As the name suggests, the Goods and Services Tax (GST) will be levied both on goods (manufacturing) and services. GST will convert the country into unified market, replacing most indirect taxes with one tax. It would have a dual structure – a Central component levied and collected by the Centre and a state component administered by states.
At the Central level, it will subsume Central excise duty, service tax and additional customs duties while at the state level it will include value-added tax, entertainment tax, luxury tax, lottery taxes and electricity duty. Central sales tax (CST) will be completely phased out. Entry tax or octroi would be subsumed from the start. But state taxes on petroleum products will continue for a few years after GST is introduced, as per the deal brokered between the Centre and states on Monday. State taxes on alcohol and tobacco, too, would remain.
As with VAT, the tax will be charged on each stage of value addition. At each stage, a supplier can off-set the levy through a tax credit mechanism. This means, the consumer pays GST added on by only the last dealer in the supply chain.

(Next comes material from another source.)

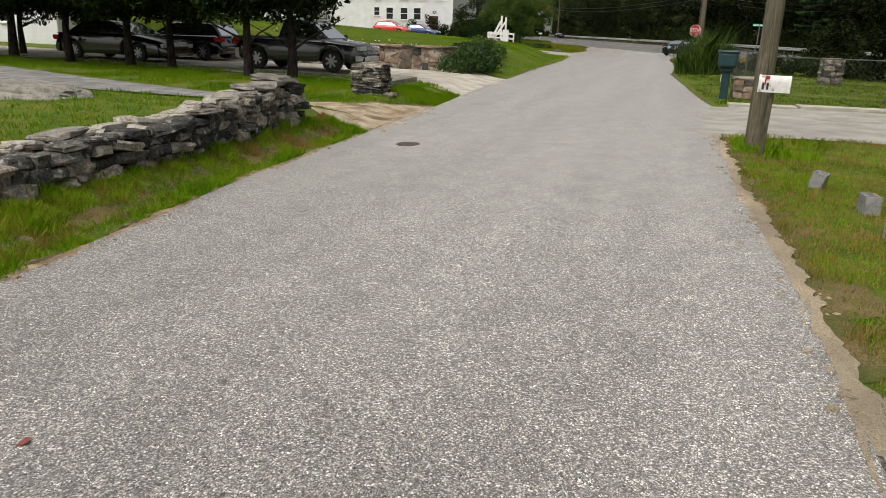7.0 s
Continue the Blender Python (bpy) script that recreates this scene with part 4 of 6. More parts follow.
def stone_pillar(x, y, w, h, name, label, course=0.065, lean=0):
    rnd = random.Random(int(abs(x * 100)))
    t = thing(name, pose(x, y, gz(x, y)), label, "stone pillar")
    z = -0.04
    while z < h:
        hh = course * rnd.uniform(0.7, 1.35)
        for side in range(4):
            u = -w / 2
            while u < w / 2 - 0.05:
                s = min(rnd.uniform(0.16, 0.42), w / 2 - u + 0.05)
                c = Vector((u + s / 2, -w / 2 + 0.13 + rnd.uniform(-0.045, 0.02), z + hh / 2))
                m = Matrix.Rotation(side * math.pi / 2, 4, "Z") @ Matrix.LocRotScale(c, Euler((rnd.uniform(-0.06, 0.06), rnd.uniform(-0.06, 0.06), rnd.uniform(-0.12, 0.12))), (s * 1.06, 0.32, hh * 1.08))
                put_stone(t, m, STONES)
                u += s
        z += hh * 0.95
    for k in range(5):
        put_stone(t, pose(rnd.uniform(-0.25, 0.25), rnd.uniform(-0.25, 0.25), h + 0.01, rnd.uniform(-5, 5), rnd.uniform(-5, 5), rnd.uniform(0, 90)) @ Matrix.Diagonal((0.45, 0.35, 0.07, 1)), STONES)
    bm = bmesh.new()
    box(bm, (0, 0, h / 2 - 0.05), (w - 0.3, w - 0.3, h))
    part("pillar_core", bm, CORE, t)
    return t


stone_pillar(-6.2, 15.05, 0.62, 0.64, "stone_pillar", "square pillar of thin stacked grey stones by the driveway")


def loose_stones(x, y, n, spread, label, category="stones", size=(0.2, 0.4), pool=STONES):
    rnd = random.Random(n * 7 + int(x))
    t = thing("stone_pile", pose(x, y, gz(x, y)), label, category)
    for k in range(n):
        s = rnd.uniform(*size)
        put_stone(t, pose(rnd.gauss(0, spread), rnd.gauss(0, spread), s * 0.25 + 0.0, rnd.uniform(-20, 20), rnd.uniform(-20, 20), rnd.uniform(0, 180)) @ Matrix.Diagonal((s, s * 0.8, s * 0.6, 1)), pool)


loose_stones(-5.75, 14.75, 4, 0.12, "few loose stones at the pillar foot", "stones", (0.1, 0.2))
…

The rate for GST is as yet undecided, but it would be in a range that would make exports competitive. A sub-committee of the Empowered Committee of state finance ministers had proposed revenue-neutral rates (RNR) for the Central and state components at 12.77 per cent and 13.91 per cent, respectively, taking the effective GST rate to 26.88 per cent. This is much stiffer than the 14-16 per cent in most countries as well as the recommendation of a taskforce of the Thirteenth Finance Commission of 12 per cent (7 per cent for state GST and 5 per cent for central GST).